Pazarlama görev (misyon) tanımınıza ve hedeflerinize göre fikir, ürün ve hizmetlerin geliştirilmesi, bunların fiyatlandırılması, müşterilere tanıtılması, benimsetilmesi ve dağıtımına yön veren planlama ve uygulama sürecidir.
Satış müşteriye yüz yüze ya da başka tür iletişim içinde yapılan sunuş ve alış-veriş faaliyetleridir. Pazarlama ise, müşteri ile iletişime geçmeden yapılan pek çok işi kapsar.
Pazarlama
Pazarlama işlerinin ilk halkası Pazar Araştırmasıdır.

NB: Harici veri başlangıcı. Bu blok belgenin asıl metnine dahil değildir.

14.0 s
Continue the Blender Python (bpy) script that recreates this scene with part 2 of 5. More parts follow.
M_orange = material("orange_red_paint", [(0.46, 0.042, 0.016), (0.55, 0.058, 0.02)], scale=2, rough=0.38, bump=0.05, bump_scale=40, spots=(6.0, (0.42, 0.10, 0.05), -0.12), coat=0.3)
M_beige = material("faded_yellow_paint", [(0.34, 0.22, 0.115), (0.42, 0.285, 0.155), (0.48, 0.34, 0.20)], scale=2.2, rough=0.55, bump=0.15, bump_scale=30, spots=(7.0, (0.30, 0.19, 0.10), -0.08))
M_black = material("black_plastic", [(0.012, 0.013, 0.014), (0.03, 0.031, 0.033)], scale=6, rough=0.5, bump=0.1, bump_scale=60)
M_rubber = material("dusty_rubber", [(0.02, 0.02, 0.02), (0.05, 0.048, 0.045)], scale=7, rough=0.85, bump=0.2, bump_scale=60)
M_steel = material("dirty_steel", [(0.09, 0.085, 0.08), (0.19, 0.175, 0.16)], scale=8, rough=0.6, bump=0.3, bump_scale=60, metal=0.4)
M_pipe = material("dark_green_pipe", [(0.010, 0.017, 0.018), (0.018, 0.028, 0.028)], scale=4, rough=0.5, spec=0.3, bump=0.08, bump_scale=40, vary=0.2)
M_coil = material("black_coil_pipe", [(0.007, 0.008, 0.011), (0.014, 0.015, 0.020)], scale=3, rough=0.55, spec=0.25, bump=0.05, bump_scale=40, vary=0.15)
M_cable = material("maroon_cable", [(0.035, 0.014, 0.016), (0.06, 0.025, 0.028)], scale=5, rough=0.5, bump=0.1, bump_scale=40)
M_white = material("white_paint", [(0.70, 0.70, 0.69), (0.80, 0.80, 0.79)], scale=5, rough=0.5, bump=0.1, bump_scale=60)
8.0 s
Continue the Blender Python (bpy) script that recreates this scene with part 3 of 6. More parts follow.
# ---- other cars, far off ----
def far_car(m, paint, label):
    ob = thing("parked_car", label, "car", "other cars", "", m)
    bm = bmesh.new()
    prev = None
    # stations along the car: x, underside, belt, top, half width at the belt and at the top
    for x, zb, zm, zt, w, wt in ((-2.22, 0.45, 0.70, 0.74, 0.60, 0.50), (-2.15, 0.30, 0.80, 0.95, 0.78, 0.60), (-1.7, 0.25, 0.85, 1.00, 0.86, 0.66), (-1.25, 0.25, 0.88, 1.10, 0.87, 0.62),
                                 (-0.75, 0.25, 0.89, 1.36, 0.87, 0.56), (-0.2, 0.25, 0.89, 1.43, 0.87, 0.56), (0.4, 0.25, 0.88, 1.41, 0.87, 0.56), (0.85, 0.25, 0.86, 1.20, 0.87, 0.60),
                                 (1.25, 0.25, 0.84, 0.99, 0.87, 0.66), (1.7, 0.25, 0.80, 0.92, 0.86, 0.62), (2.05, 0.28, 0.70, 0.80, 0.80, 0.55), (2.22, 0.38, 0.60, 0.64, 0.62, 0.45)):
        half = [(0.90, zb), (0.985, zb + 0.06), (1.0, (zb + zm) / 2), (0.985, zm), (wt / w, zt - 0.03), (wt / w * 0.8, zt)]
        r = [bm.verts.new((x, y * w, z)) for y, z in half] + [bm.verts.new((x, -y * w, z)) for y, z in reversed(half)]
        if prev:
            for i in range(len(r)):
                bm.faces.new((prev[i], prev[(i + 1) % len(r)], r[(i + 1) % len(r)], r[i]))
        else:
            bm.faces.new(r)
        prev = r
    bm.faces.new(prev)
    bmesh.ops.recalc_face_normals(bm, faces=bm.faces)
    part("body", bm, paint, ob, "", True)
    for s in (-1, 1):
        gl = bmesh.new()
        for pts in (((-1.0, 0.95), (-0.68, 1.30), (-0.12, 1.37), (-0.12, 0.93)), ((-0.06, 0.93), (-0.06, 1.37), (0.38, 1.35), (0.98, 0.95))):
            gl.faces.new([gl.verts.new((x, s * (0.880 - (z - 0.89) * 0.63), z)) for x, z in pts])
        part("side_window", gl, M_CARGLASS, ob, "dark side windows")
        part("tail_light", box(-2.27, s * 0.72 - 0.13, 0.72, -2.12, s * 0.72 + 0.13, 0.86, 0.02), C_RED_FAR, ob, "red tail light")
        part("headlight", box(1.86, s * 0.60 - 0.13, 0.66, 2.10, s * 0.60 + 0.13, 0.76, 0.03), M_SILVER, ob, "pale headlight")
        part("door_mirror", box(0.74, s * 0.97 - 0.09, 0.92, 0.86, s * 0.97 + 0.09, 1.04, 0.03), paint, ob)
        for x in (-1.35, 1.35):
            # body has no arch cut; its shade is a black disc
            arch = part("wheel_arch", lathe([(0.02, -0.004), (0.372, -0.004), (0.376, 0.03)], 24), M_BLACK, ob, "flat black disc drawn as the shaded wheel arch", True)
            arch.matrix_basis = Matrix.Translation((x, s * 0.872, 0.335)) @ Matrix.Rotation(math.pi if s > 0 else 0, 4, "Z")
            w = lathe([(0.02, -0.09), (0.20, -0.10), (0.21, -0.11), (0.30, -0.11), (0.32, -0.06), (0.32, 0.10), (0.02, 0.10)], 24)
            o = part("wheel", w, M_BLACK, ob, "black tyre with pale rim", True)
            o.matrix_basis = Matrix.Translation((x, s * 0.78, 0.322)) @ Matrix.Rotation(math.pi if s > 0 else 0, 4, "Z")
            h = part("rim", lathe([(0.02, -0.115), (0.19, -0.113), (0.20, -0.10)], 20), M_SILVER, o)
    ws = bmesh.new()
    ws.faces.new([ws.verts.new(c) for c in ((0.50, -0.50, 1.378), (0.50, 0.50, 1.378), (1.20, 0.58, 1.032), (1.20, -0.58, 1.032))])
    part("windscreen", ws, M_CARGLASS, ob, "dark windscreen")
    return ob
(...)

Pazar Araştırmasının (Piyasa Araştırması deyimi de kullanılır) hedefi pazarın büyüklüğünü ve gelişimini incelemek, pazardaki ürünleri ve müşteri kesimlerini ayırt etmek, dağıtım ve satış kanallarının işleyişini anlamaktır. İşin önemine göre müşteri davranışlarını kavramak, satış için hayati öğeleri görmek için anket ve analiz çalışmaları yapmak gerekebilir.
Pazarda rakip ürünleri ve firmaları belirlemek, rakip işletmelerin çalışma biçimini öğrenmek de Pazar Araştırması kapsamına girer.
Yeterli bilgi topladıktan sonra, pazarda başarınızı sağlayacak tercih ve kararlarınızı bir Pazarlama Planı ile belgelemek çok yararlıdır. Pazarlama Planı’nda:
Hangi müşteri ihtiyacını karşılamayı hedeflediğinizi, pazardaki rakiplerden sıyrılarak başarıyı ne yolla sağlamayı tasarladığınızı anlatan genel stratejiniz,
Fiyatlama politikanız,
Satış taktikleriniz, satış kanallarınız
Bakım, servis ve garanti politikanız,
Reklam ve Promosyon uygulamalarınız,
Kullanacağınız dağıtım sistemi
gösterilir.
Rekabeti İzlemek
Aşağıdaki kontrol listesinden yararlanarak pazardaki rakiplerinizin profillerini çıkarmanız yararlı olacaktır:
Pazar durumu
Marka imajı
Ürün yelpazesi
Fiyat politikası
Pazarlama ve satış faaliyetleri
Çalışma saatleri
Yerleşim
Ulaşım – erişim
Yukarıdaki listeye göre belli başlı rakiplerinizin ve şirketinizin durumunu düzenli olarak gözden geçirin, karşılaştırın.
Müşteri Odaklı ve Duyarlı Olmak
Pahalı deneyimlerle öğrenilmiş dersleri akılda tutmalıyız:
Bizim müşterilere, onların bize olduğundan çok daha fazla ihtiyacımız var.
Doğru davranış, kızgın bir müşteriyi memnun ve sadık bir müşteriye dönüştürür. Şikayetleri daima izleyin ve aldığınız önlemler ya da çıkardığınız sonuçları müşteriye bildirin.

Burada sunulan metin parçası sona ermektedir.